Et pour mieux nous faire comprendre les tendances du marché, il évoque une image de sablier : « On a aujourd’hui la partie haute du sablier, tout ce qui est haut de gamme marche très bien. Tout ce qui est synonyme du luxe fonctionne. Et ce malgré la crise. En revanche, on a aussi la partie basse du sablier. Ces vins pas chers et moins bons qui ont du mal à se vendre. Le consommateur est prêt à débourser une certaine somme d’argent pour un grand nom, un nom qui a été bien marqueté. Mais il ne le serait pas si c’était quelqu’un de peu connu ».
Le luxe se vend étonnamment très bien
Selon les experts, on assiste presque à un essoufflement du ventre du marché au profit des produits de luxe qui se vendent très bien, voire étonnamment très bien. Les acteurs de la filière ne comprennent pas toujours ce paradoxe. En ces temps difficiles, le vin serait-il devenu une nouvelle valeur refuge, à l’instar de l’or ou du dollar ?

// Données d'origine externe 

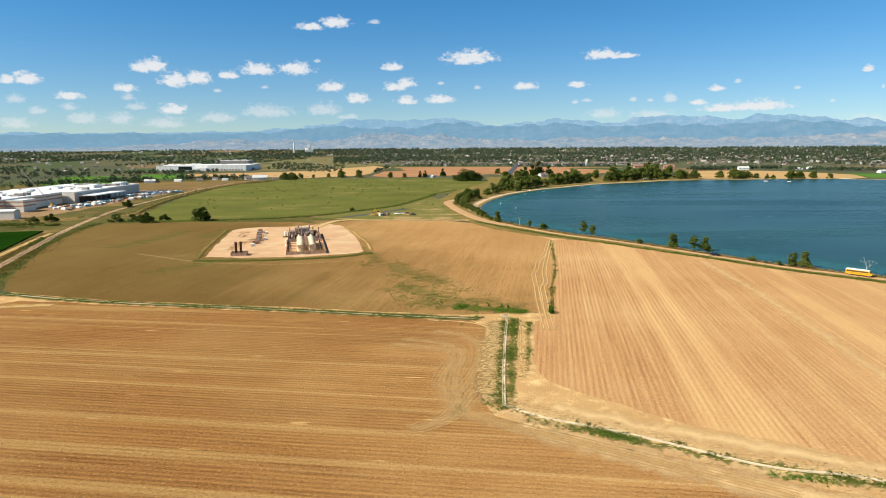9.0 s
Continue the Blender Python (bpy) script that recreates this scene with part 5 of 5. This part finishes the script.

Sans aucun doute, estime Marie Mascré, fondatrice et directrice associée de l'agence Sowine. Un vrai phénomène dans le monde du vin. « Ça n’a pas toujours été le cas. Mais ça l’est de plus en plus aujourd’hui. On a des consommateurs qui sont prêts à payer plus cher pour avoir certains objets ou, en l’occurrence, certaines bouteilles de vin ou bouteilles de champagne. Et ce qui est sûr, c'est que le consommateur d’aujourd’hui, et encore plus les jeunes consommateurs, voire très jeunes, ont vraiment des attentes par rapport à la marque », conclut l’experte. Et parmi ces attentes des consommateurs, notamment le respect de l'environnement et de l'humain.